Word for word, print each line of the listing below; pictures stay out.

—————

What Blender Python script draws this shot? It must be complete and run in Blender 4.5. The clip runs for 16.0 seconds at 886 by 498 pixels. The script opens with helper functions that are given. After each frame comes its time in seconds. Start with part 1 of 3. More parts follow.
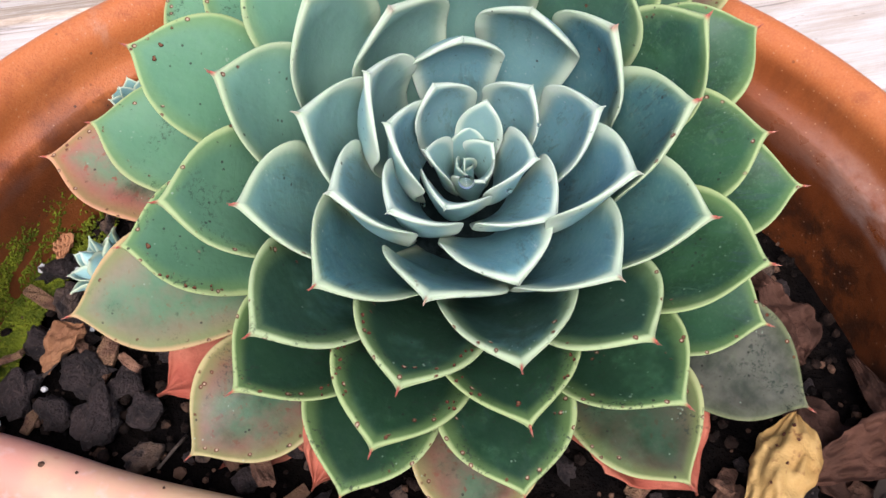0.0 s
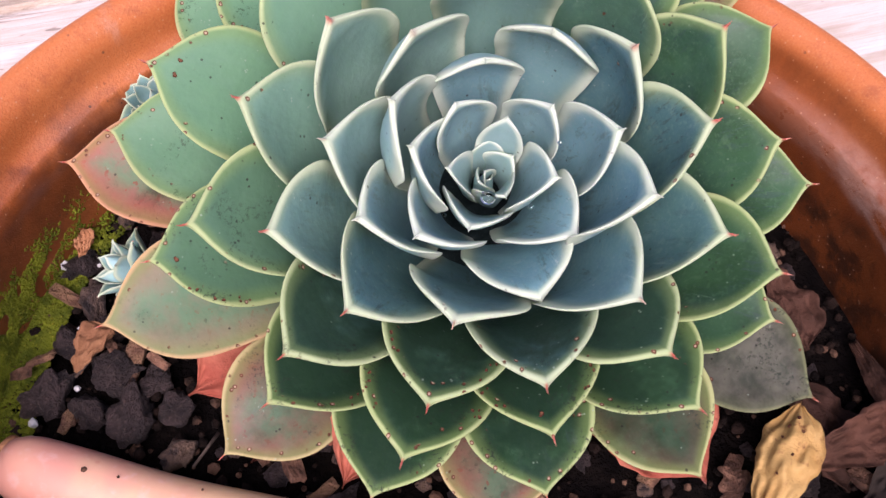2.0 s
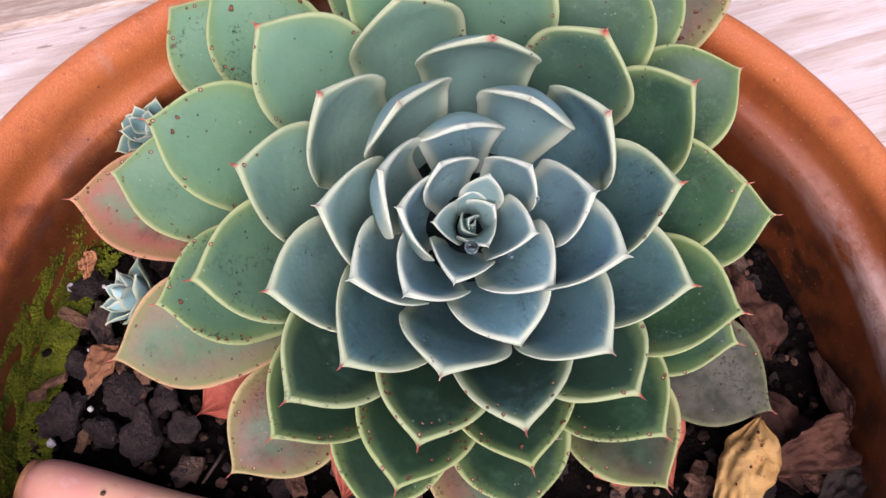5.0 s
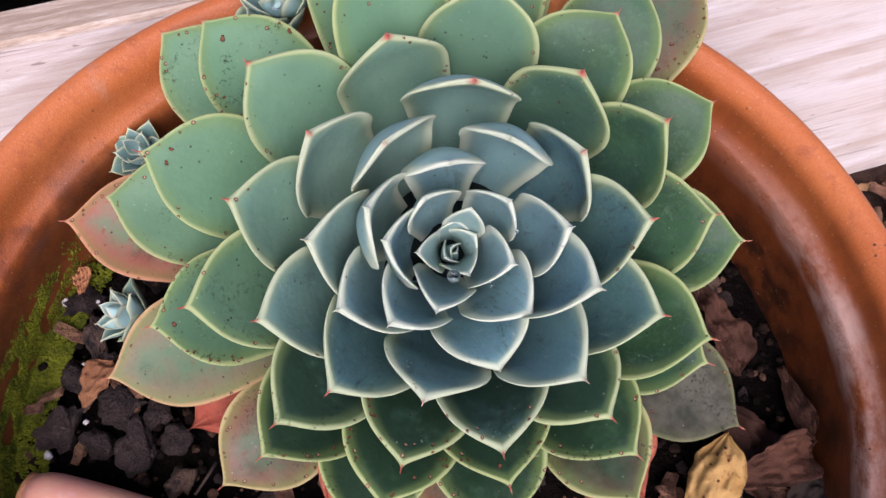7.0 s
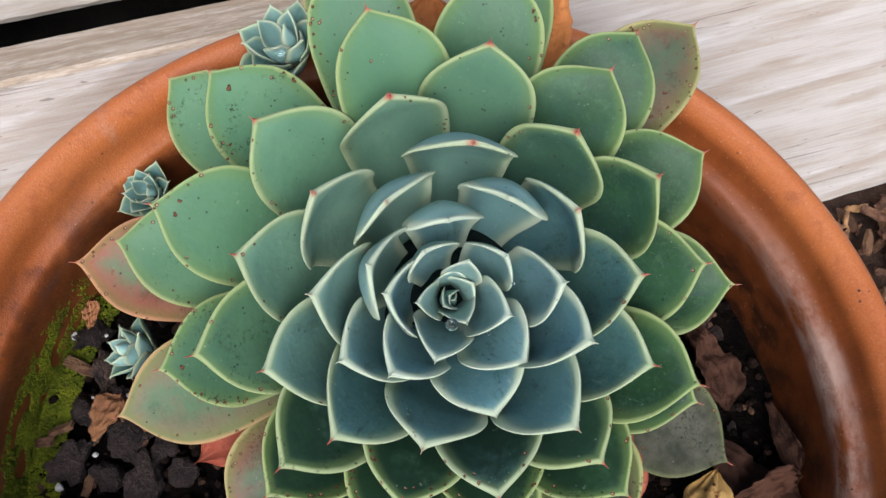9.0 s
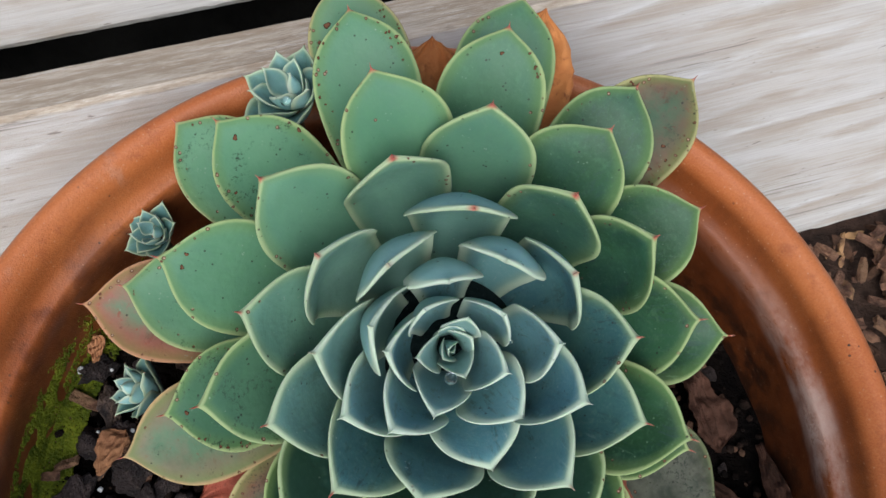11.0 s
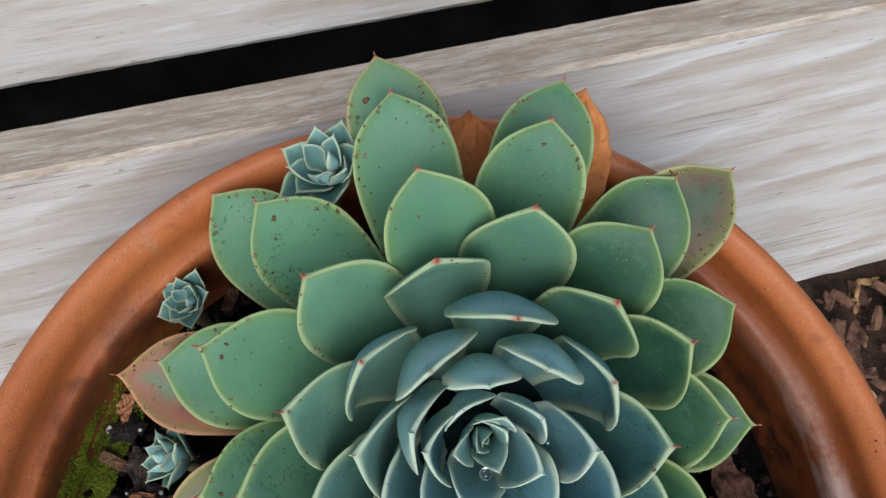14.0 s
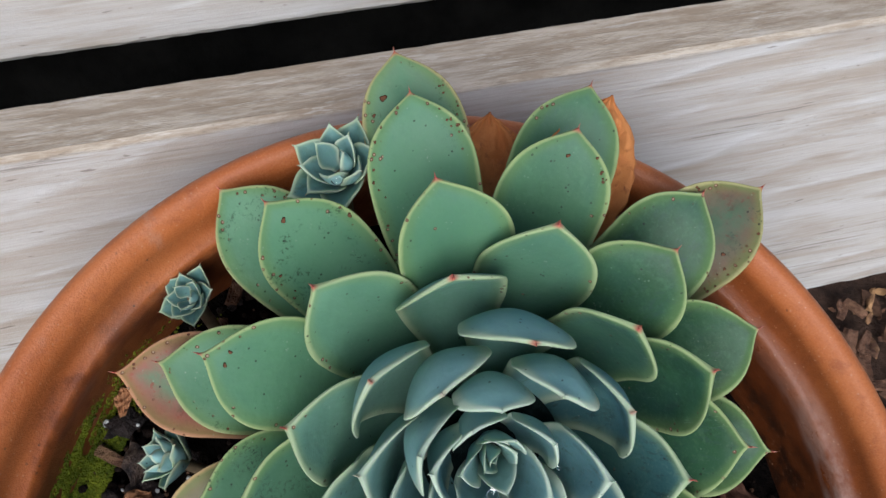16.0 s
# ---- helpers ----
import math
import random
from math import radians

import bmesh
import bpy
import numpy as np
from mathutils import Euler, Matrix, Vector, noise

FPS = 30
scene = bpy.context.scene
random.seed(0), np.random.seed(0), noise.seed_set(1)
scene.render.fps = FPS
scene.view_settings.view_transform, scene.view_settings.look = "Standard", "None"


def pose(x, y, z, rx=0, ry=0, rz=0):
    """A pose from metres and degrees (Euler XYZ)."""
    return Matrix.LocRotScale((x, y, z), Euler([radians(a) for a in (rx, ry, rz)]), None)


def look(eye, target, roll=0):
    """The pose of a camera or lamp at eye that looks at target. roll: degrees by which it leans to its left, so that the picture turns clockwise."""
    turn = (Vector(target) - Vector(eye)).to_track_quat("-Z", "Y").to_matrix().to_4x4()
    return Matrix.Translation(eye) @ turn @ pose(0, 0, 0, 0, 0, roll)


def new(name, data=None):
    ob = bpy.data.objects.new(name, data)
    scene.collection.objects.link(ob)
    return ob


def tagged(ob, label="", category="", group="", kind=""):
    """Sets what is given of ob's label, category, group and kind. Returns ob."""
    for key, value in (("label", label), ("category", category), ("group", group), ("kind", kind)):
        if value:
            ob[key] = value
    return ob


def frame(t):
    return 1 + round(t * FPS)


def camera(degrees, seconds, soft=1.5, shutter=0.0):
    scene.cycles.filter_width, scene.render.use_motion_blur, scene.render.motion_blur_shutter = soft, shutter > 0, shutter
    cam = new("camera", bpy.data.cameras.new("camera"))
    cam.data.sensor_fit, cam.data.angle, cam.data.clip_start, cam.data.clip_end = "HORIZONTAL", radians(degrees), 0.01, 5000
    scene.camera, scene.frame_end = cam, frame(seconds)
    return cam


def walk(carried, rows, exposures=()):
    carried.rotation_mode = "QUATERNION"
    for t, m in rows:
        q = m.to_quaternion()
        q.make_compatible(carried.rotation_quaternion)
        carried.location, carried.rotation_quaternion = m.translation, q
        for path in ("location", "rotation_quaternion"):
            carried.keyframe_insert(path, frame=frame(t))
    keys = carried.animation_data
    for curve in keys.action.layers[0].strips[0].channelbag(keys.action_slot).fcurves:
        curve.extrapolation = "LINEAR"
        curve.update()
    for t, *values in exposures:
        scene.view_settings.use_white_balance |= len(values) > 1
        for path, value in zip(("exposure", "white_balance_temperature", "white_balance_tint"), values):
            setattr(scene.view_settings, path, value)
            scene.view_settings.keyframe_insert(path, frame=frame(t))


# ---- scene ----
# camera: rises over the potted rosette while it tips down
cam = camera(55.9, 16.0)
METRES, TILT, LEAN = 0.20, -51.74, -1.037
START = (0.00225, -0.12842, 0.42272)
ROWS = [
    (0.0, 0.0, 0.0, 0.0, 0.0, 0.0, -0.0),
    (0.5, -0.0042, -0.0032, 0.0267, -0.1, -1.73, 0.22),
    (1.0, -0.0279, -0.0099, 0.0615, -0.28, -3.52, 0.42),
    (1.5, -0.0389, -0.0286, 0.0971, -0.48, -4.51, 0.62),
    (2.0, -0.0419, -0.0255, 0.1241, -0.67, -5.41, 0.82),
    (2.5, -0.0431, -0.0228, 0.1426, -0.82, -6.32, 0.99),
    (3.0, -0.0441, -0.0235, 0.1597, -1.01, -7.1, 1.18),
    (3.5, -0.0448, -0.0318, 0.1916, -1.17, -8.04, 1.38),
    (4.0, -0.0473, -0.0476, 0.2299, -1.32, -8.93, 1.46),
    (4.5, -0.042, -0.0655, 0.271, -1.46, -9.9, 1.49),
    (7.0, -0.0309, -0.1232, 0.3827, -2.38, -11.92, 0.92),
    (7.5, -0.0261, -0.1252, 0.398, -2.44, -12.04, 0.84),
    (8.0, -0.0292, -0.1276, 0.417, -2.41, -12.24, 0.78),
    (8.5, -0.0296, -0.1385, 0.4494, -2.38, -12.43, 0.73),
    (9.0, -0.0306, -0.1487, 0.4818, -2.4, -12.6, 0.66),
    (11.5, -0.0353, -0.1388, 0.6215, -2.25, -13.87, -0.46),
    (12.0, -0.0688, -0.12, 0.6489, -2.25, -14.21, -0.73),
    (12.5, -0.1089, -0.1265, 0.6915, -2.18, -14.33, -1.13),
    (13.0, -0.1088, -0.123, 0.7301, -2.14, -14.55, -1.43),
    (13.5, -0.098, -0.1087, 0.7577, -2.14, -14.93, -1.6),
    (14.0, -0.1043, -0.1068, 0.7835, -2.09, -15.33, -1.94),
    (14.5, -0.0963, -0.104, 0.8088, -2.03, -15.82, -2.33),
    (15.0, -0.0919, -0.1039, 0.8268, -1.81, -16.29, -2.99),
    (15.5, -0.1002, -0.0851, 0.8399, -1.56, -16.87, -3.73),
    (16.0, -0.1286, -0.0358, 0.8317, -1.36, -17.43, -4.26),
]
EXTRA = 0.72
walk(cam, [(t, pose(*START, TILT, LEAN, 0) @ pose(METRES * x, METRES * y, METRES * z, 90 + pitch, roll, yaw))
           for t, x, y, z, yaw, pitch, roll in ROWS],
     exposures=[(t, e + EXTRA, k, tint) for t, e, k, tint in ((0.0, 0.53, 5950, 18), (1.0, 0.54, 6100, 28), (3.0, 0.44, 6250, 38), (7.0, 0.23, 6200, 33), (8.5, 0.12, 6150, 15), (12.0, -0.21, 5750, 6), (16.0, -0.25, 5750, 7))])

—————

Response:
What Blender Python script draws this shot? It must be complete and run in Blender 4.5. The clip runs for 16.0 seconds at 886 by 498 pixels. The script opens with helper functions that are given. After each frame comes its time in seconds. Start with part 1 of 3. More parts follow.
0.0 s
2.0 s
5.0 s
7.0 s
9.0 s
11.0 s
14.0 s
16.0 s
# ---- helpers ----
import math
import random
from math import radians

import bmesh
import bpy
import numpy as np
from mathutils import Euler, Matrix, Vector, noise

FPS = 30
scene = bpy.context.scene
random.seed(0), np.random.seed(0), noise.seed_set(1)
scene.render.fps = FPS
scene.view_settings.view_transform, scene.view_settings.look = "Standard", "None"


def pose(x, y, z, rx=0, ry=0, rz=0):
    """A pose from metres and degrees (Euler XYZ)."""
    return Matrix.LocRotScale((x, y, z), Euler([radians(a) for a in (rx, ry, rz)]), None)


def look(eye, target, roll=0):
    """The pose of a camera or lamp at eye that looks at target. roll: degrees by which it leans to its left, so that the picture turns clockwise."""
    turn = (Vector(target) - Vector(eye)).to_track_quat("-Z", "Y").to_matrix().to_4x4()
    return Matrix.Translation(eye) @ turn @ pose(0, 0, 0, 0, 0, roll)


def new(name, data=None):
    ob = bpy.data.objects.new(name, data)
    scene.collection.objects.link(ob)
    return ob


def tagged(ob, label="", category="", group="", kind=""):
    """Sets what is given of ob's label, category, group and kind. Returns ob."""
    for key, value in (("label", label), ("category", category), ("group", group), ("kind", kind)):
        if value:
            ob[key] = value
    return ob


def frame(t):
    return 1 + round(t * FPS)


def camera(degrees, seconds, soft=1.5, shutter=0.0):
    scene.cycles.filter_width, scene.render.use_motion_blur, scene.render.motion_blur_shutter = soft, shutter > 0, shutter
    cam = new("camera", bpy.data.cameras.new("camera"))
    cam.data.sensor_fit, cam.data.angle, cam.data.clip_start, cam.data.clip_end = "HORIZONTAL", radians(degrees), 0.01, 5000
    scene.camera, scene.frame_end = cam, frame(seconds)
    return cam


def walk(carried, rows, exposures=()):
    carried.rotation_mode = "QUATERNION"
    for t, m in rows:
        q = m.to_quaternion()
        q.make_compatible(carried.rotation_quaternion)
        carried.location, carried.rotation_quaternion = m.translation, q
        for path in ("location", "rotation_quaternion"):
            carried.keyframe_insert(path, frame=frame(t))
    keys = carried.animation_data
    for curve in keys.action.layers[0].strips[0].channelbag(keys.action_slot).fcurves:
        curve.extrapolation = "LINEAR"
        curve.update()
    for t, *values in exposures:
        scene.view_settings.use_white_balance |= len(values) > 1
        for path, value in zip(("exposure", "white_balance_temperature", "white_balance_tint"), values):
            setattr(scene.view_settings, path, value)
            scene.view_settings.keyframe_insert(path, frame=frame(t))


# ---- scene ----
# camera: rises over the potted rosette while it tips down
cam = camera(55.9, 16.0)
METRES, TILT, LEAN = 0.20, -51.74, -1.037
START = (0.00225, -0.12842, 0.42272)
ROWS = [
    (0.0, 0.0, 0.0, 0.0, 0.0, 0.0, -0.0),
    (0.5, -0.0042, -0.0032, 0.0267, -0.1, -1.73, 0.22),
    (1.0, -0.0279, -0.0099, 0.0615, -0.28, -3.52, 0.42),
    (1.5, -0.0389, -0.0286, 0.0971, -0.48, -4.51, 0.62),
    (2.0, -0.0419, -0.0255, 0.1241, -0.67, -5.41, 0.82),
    (2.5, -0.0431, -0.0228, 0.1426, -0.82, -6.32, 0.99),
    (3.0, -0.0441, -0.0235, 0.1597, -1.01, -7.1, 1.18),
    (3.5, -0.0448, -0.0318, 0.1916, -1.17, -8.04, 1.38),
    (4.0, -0.0473, -0.0476, 0.2299, -1.32, -8.93, 1.46),
    (4.5, -0.042, -0.0655, 0.271, -1.46, -9.9, 1.49),
    (7.0, -0.0309, -0.1232, 0.3827, -2.38, -11.92, 0.92),
    (7.5, -0.0261, -0.1252, 0.398, -2.44, -12.04, 0.84),
    (8.0, -0.0292, -0.1276, 0.417, -2.41, -12.24, 0.78),
    (8.5, -0.0296, -0.1385, 0.4494, -2.38, -12.43, 0.73),
    (9.0, -0.0306, -0.1487, 0.4818, -2.4, -12.6, 0.66),
    (11.5, -0.0353, -0.1388, 0.6215, -2.25, -13.87, -0.46),
    (12.0, -0.0688, -0.12, 0.6489, -2.25, -14.21, -0.73),
    (12.5, -0.1089, -0.1265, 0.6915, -2.18, -14.33, -1.13),
    (13.0, -0.1088, -0.123, 0.7301, -2.14, -14.55, -1.43),
    (13.5, -0.098, -0.1087, 0.7577, -2.14, -14.93, -1.6),
    (14.0, -0.1043, -0.1068, 0.7835, -2.09, -15.33, -1.94),
    (14.5, -0.0963, -0.104, 0.8088, -2.03, -15.82, -2.33),
    (15.0, -0.0919, -0.1039, 0.8268, -1.81, -16.29, -2.99),
    (15.5, -0.1002, -0.0851, 0.8399, -1.56, -16.87, -3.73),
    (16.0, -0.1286, -0.0358, 0.8317, -1.36, -17.43, -4.26),
]
EXTRA = 0.72
walk(cam, [(t, pose(*START, TILT, LEAN, 0) @ pose(METRES * x, METRES * y, METRES * z, 90 + pitch, roll, yaw))
           for t, x, y, z, yaw, pitch, roll in ROWS],
     exposures=[(t, e + EXTRA, k, tint) for t, e, k, tint in ((0.0, 0.53, 5950, 18), (1.0, 0.54, 6100, 28), (3.0, 0.44, 6250, 38), (7.0, 0.23, 6200, 33), (8.5, 0.12, 6150, 15), (12.0, -0.21, 5750, 6), (16.0, -0.25, 5750, 7))])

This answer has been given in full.